I notice while I’m explaining the mystery of baseball to her, she’s eyeing a kid in front of us, devouring his cone on this muggy evening, rivulets of white cream streaming down and across his fingers.

At first Bovey makes an attempt to watch the game, but every two seconds she asks me what happened. Have you ever tried to watch a baseball game, eat a hot dog, and drink a beer while explaining the concept of balls and strikes, the elusive strike zone, to someone who’s never watched baseball?

I’m starting to think we should have gone for sushi and ditched the game.

It rained all day before this evening, but soon large swaths of red and orange splash the horizon, all the seats fill, there’s an energy in the air, completely separate from the game; the threat of rain lifts and everyone relaxes, settles in, and Bovey loses interest in the action on the field.

The magic of baseball, of seeing a game in person with all the sights and sounds and aromas, gradually lures Bovey in and I can see her attitude changing.

A Reds fan standing on the stairs three flights above our heads yelps, “Who let the dogs out?” and his buddies sitting behind us crack up laughing and Bovey cracks up, too.

Watching the people and the scoreboard and the pierogi race, listening to the music and the banter, entertains Bovey. Then she gets positively giddy when we participate in the wave.

It starts in our section and floats around the stadium a few times before dying out. We share a high five, get back to watching the game.

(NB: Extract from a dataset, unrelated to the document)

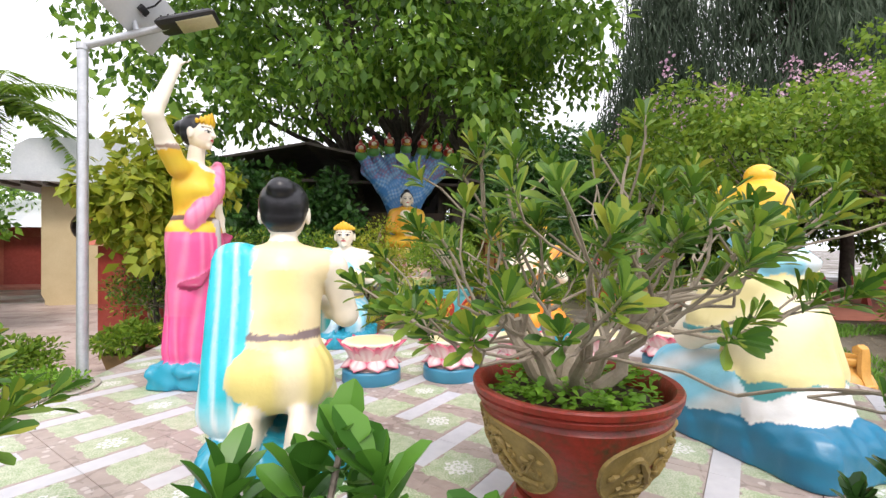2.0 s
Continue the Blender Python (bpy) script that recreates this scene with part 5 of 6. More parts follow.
M_BROWNPOT = mat("brown_glazed_clay", [(0.14, 0.09, 0.03), (0.28, 0.19, 0.07)], 8, 0.5, 0.4, 50)
M_CLAY = mat("red_clay", [(0.26, 0.08, 0.04), (0.40, 0.15, 0.08)], 8, 0.7, 0.4, 50)
for i, (sx, sy, m) in enumerate(((1.95, 1.50, M_BROWNPOT), (2.36, 1.69, M_BROWNPOT), (3.06, 1.88, M_BROWNPOT), (3.83, 2.04, M_CLAY))):
    gz = ground_z(sx, sy) - 0.01
    h = 0.59 - gz - 0.01 * i
    square_pot(sx, sy, gz, 0.42, h, 12 + 9 * i, m, "six-sided glazed planter before the terrace" if m is M_BROWNPOT else "red clay planter before the terrace")
    spider(sx, sy, gz + h - 0.03, 0.40, 70 + i)

# ---- things along the terrace's north rim ----
RIM = [(-0.55, 6.25, 0.62, 0.30, M_CLAY, 4, "bush"), (-1.9, 6.3, 0.4, 0.2, M_BROWNPOT, 6, "spider"), (0.55, 6.42, 0.34, 0.16, M_BROWNPOT, 6, "spider"), (2.15, 6.45, 0.40, 0.13, M_BROWNPOT, 6, "spider"),
       (2.95, 6.42, 0.42, 0.13, M_CLAY, 6, "spider"), (-1.5, 5.9, 0.3, 0.14, M_BROWNPOT, 6, "spider"), (3.45, 6.45, 0.40, 0.14, M_BROWNPOT, 6, "spider")]
for i, (u, v, w, h, m, sides, what) in enumerate(RIM):
    sx, sy = xy(u, v)
    square_pot(sx, sy, TOP, w, h, 10 + 25 * i, m, "low planter on the terrace rim", sides)
    if what == "spider":
        spider(sx, sy, TOP + h - 0.03, w * 0.75, 80 + i)
    else:
        bush("potted_shrub", sx, sy, TOP + h - 0.03, 0.42, 0.9, 2600, 0.05, M_LEAF_YELLOW, 80 + i, "light green shrub in a square clay planter", lift=0.25)

BACK = [(0.55, 8.1, 0.85, 0.45, M_CLAY, 4, 0.8, 1.8, M_LEAF_YELLOW), (-0.5, 8.6, 0.9, 0.45, M_CLAY, 4, 0.9, 1.6, M_LEAF_LIGHT), (0.1, 9.9, 0.8, 0.45, M_BROWNPOT, 4, 0.4, 1.0, M_LEAF_DARK),
        (4.75, 7.25, 0.5, 0.5, M_CLAY, 4, 0.42, 0.85, M_LEAF_YELLOW), (-2.6, 7.6, 0.7, 0.4, M_CLAY, 4, 0.7, 1.2, M_LEAF_AD), (3.9, 8.6, 0.7, 0.4, M_CLAY, 4, 0.6, 0.9, M_LEAF_LIGHT)]
for i, (u, v, w, h, m, sides, R, H, lm) in enumerate(BACK):
    sx, sy = xy(u, v)
    square_pot(sx, sy, 0.02, w, h, 14 + 45, m, "square clay planter standing on the paved court", sides)
    bush("potted_shrub", sx, sy, h - 0.02, R, H, 4200, 0.06, lm, 90 + i, "leafy shrub in a square planter on the court", lift=0.25, clumps=30)

WESTPOTS = [(-2.6, 3.3, 0.7, 0.35, 0.5, 0.45), (-3.1, 4.4, 0.6, 0.3, 0.45, 0.4), (-3.2, 5.4, 0.5, 0.3, 0.4, 0.4), (-4.4, 3.6, 0.8, 0.45, 0.7, 0.7), (-5.0, 5.4, 0.7, 0.4, 0.6, 0.5), (-3.3, 2.4, 0.8, 0.4, 0.7, 0.6), (-2.6, 6.6, 0.5, 0.3, 0.4, 0.45), (-6.6, 4.2, 0.7, 0.4, 0.8, 0.7)]
for i, (u, v, w, h, R, H) in enumerate(WESTPOTS):
    sx, sy = xy(u, v)
    square_pot(sx, sy, 0.02, w, h, 14 + 20 * i, M_CLAY if i % 2 else M_BROWNPOT, "clay planter on the paved court beside the terrace", 6 if i % 3 else 4)
    bush("potted_shrub", sx, sy, h - 0.02, R, H, 1700, 0.075, M_LEAF_AD if i % 2 else M_LEAF_LIGHT, 120 + i, "small bonsai with bare pale twigs in a clay planter", lift=0.3, clumps=16)
sx, sy = xy(-2.2, 4.25)
square_pot(sx, sy, 0.02, 0.75, 0.5, 20, M_CONCRETE, "shallow round cement basin beside the lamp pole", 20)
bush("potted_shrub", sx, sy, 0.5, 0.26, 0.12, 1200, 0.04, M_LEAF_HERB, 140, "low moss and clover in a cement basin", lift=0.3)


# ---- trees ----
def crown_leaves(centres, radii, per, length, rng, hang=0.5, width=0.62):
    P, D, N = [], [], []
    for c, r in zip(centres, radii):
        d = rand_dirs(per, rng)
        q = rng.random(per)[:, None] ** 0.45
        P.append(np.array(c) + d * q * r * np.array([1, 1, 0.7]))
        D.append(d * 0.5 + rand_dirs(per, rng) * 0.7 + np.array([0, 0, -hang]))
        N.append(rand_dirs(per, rng) * 0.8 + d * 0.5 + np.array([0, 0, 0.7]))
    return simple_leaves(np.concatenate(P), np.concatenate(D), np.concatenate(N), length, length * width, rng)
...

Of course, we haven’t missed much. After all, there’s only about eighteen minutes of actual action in the average three-hour baseball game.

Soon the Pirates take the lead and Bovey gets excited, even scolds me for cheering for the Reds.

When I see Bovey enjoying herself, I’m set free from all the inertia that once blocked us from this moment.

The bribery it took to get her here, the endless questions, her lack of enthusiasm, it all ebbs away like a boat floating down the Allegheny River, flowing silently on the current, illuminated by the park’s lights, rolling out beyond The Point, into the darkness.